**Given request:** Draw out every line with the word "This" from the listing below.

(Extracted data entries)

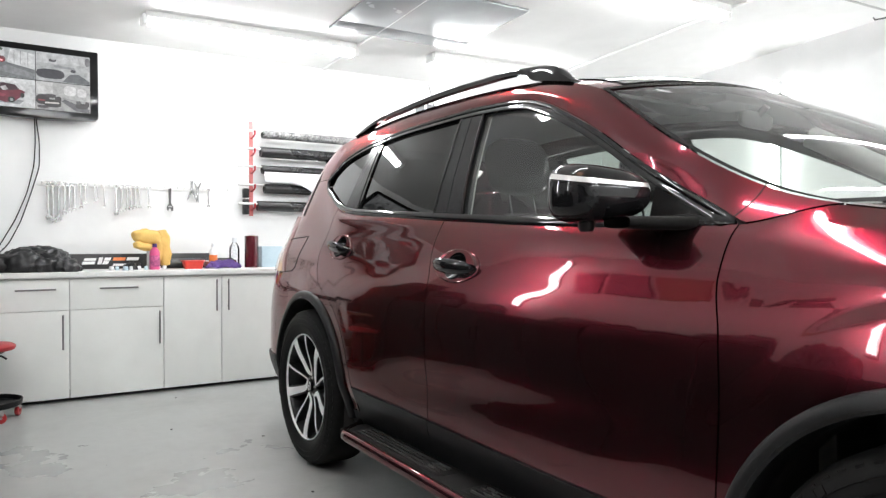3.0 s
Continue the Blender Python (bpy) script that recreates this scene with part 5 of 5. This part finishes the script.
# spanners on a pale rail
def spanner(y, length, k):
    """A combination spanner hung by its ring."""
    t = thing("spanner", "chrome combination spanner hung on the wall rail", "spanner", (-5.452, y, 1.495), "hung spanners")
    s = 0.010 + 0.016 * k
    bm = bmesh.new()
    outer = [(s * math.cos(a), s * math.sin(a)) for a in [2 * math.pi * i / 20 for i in range(20)]]
    rows = []
    for r, h in ((1.0, 0.0), (1.0, 0.008), (0.58, 0.008), (0.58, 0.0)):
        rows.append([Vector((h, x * r, z * r)) for x, z in outer])
    quad_grid(bm, rows + [rows[0]], close=True)
    w0, w1 = s * 0.42, s * 0.34
    rows = [[Vector((x, wy, -s * 0.9 - (length - 1.9 * s) * f)) for x, wy in ((0.001, -w), (0.001, w), (0.0065, w * 0.7), (0.0065, -w * 0.7))] for f, w in ((0, w0), (0.5, w1), (1.0, w0))]
    quad_grid(bm, rows, close=True)
    # open jaw
    jaw = [(-0.5, 0.5), (-1.0, 0.1), (-1.05, -0.5), (-0.75, -1.15), (-0.38, -1.1), (-0.42, -0.35), (0.30, -0.20), (0.42, -0.9), (0.80, -0.95), (1.02, -0.4), (1.0, 0.15), (0.5, 0.5)]
    prism(bm, [(x * s * 0.95, z * s * 0.95) for x, z in jaw], Matrix.Translation((0.0, 0, -length + 0.2 * s)) @ Matrix.Rotation(radians(90), 4, "Z") @ Matrix.Rotation(radians(90), 4, "X"), 0.008)
    bmesh.ops.rotate(bm, verts=bm.verts, cent=(0, 0, 0), matrix=Matrix.Rotation(radians(random.uniform(-2.5, 2.5)), 3, "X"))
    part("shank", bm, TOOL, t)


rail = thing("tool_rail", "pale wall rail with small hooks", "rail", (-5.478, 0, 1.50))
part("strip", boxed((0, -1.89, -0.018), (0.007, -0.48, 0.018), 0.002), FITTING, rail)
for i in range(28):
    part("hook", sweep(bmesh.new(), [(0.004, -1.86 + 0.05 * i, 0.0), (0.03, -1.86 + 0.05 * i, -0.002), (0.036, -1.86 + 0.05 * i, 0.012)], 0.0025, 6), STEEL, rail)
for y, ln, k in ((-1.825, 0.245, 0.66), (-1.790, 0.270, 0.75), (-1.750, 0.255, 0.68), (-1.710, 0.210, 0.50), (-1.680, 0.195, 0.44), (-1.648, 0.180, 0.38), (-1.607, 0.165, 0.30), (-1.574, 0.130, 0.20),
                 (-1.512, 0.115, 0.05), (-1.490, 0.105, 0.02), (-1.449, 0.155, 0.02), (-1.362, 0.205, 0.50), (-1.321, 0.180, 0.44), (-1.285, 0.170, 0.38), (-1.258, 0.165, 0.34), (-1.225, 0.155, 0.30), (-1.198, 0.150, 0.26), (-1.130, 0.150, 0.24)):
    spanner(y, ln, k)


def adjustable_wrench():
    t = thing("adjustable_wrench", "dark steel adjustable wrench hung on the rail", "wrench", (-5.450, -0.97, 1.485))
    bm = bmesh.new()
    prism(bm, [(-0.011, 0.01), (0.011, 0.01), (0.008, -0.11), (0.024, -0.135), (0.026, -0.165), (0.012, -0.172), (0.008, -0.15), (-0.008, -0.15), (-0.012, -0.170), (-0.024, -0.16), (-0.022, -0.132), (-0.008, -0.11)],
          Matrix.Rotation(radians(90), 4, "Z") @ Matrix.Rotation(radians(90), 4, "X"), 0.011)
    part("body", bm, DARK_STEEL, t)
    part("worm", lathe(bmesh.new(), [(0.0001, -0.012), (0.008, -0.012), (0.008, 0.012), (0.0001, 0.012)], pose(0.006, 0.0, -0.135, 90, 0, 0), 14), STEEL, t)


def pliers(y, z, spread_deg, size, mat):
    t = thing("pliers", "long-nosed pliers hanging open on the rail", "pliers", (-5.448, y, z))
    for s in (-1, 1):
        bm = sweep(bmesh.new(), [(0, s * 0.006, size * 0.45), (0, s * 0.004, size * 0.1), (0, -s * 0.012, -size * 0.15), (0, -s * size * 0.35, -size * 0.55)], lambda f: 0.004 + 0.005 * math.sin(math.pi * f), 8)
        bmesh.ops.rotate(bm, verts=bm.verts, cent=(0, 0, 0), matrix=Matrix.Rotation(radians(s * spread_deg), 3, "X"))
        part("jaw_and_grip", bm, mat, t)
    part("pivot", lathe(bmesh.new(), [(0.0001, 0.008), (0.007, 0.008), (0.008, 0.0)], Matrix.Rotation(radians(90), 4, "Y"), 12), STEEL, t)


adjustable_wrench()
pliers(-0.80, 1.50, 12, 0.15, TOOL)
pliers(-0.755, 1.49, 28, 0.15, TOOL)
spanner(-0.67, 0.13, 0.15)


# on the worktop
def crumple(bm, amount, scale, seed, keep=0.0):
    for v in bm.verts:
        n = noise.noise_vector(v.co * scale + Vector((seed, seed * 2, seed * 3)))
        n2 = noise.noise_vector(v.co * scale * 2.7 + Vector((seed * 5, 0, seed)))
        v.co += (n + n2 * 0.5) * amount
        v.co.z = max(keep, v.co.z)
    return bm


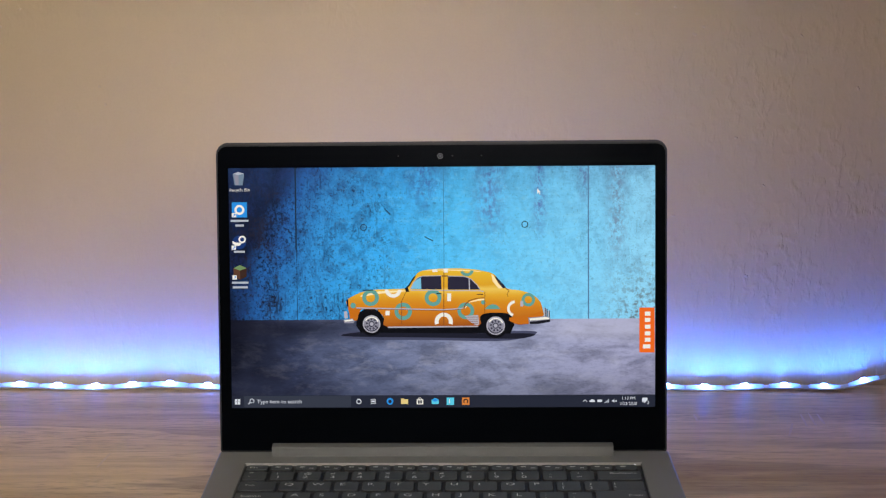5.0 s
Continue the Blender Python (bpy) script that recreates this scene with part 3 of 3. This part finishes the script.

**Answer:**
Continue the Blender Python (bpy) script that recreates this scene with part 5 of 5. This part finishes the script.
Continue the Blender Python (bpy) script that recreates this scene with part 3 of 3. This part finishes the script.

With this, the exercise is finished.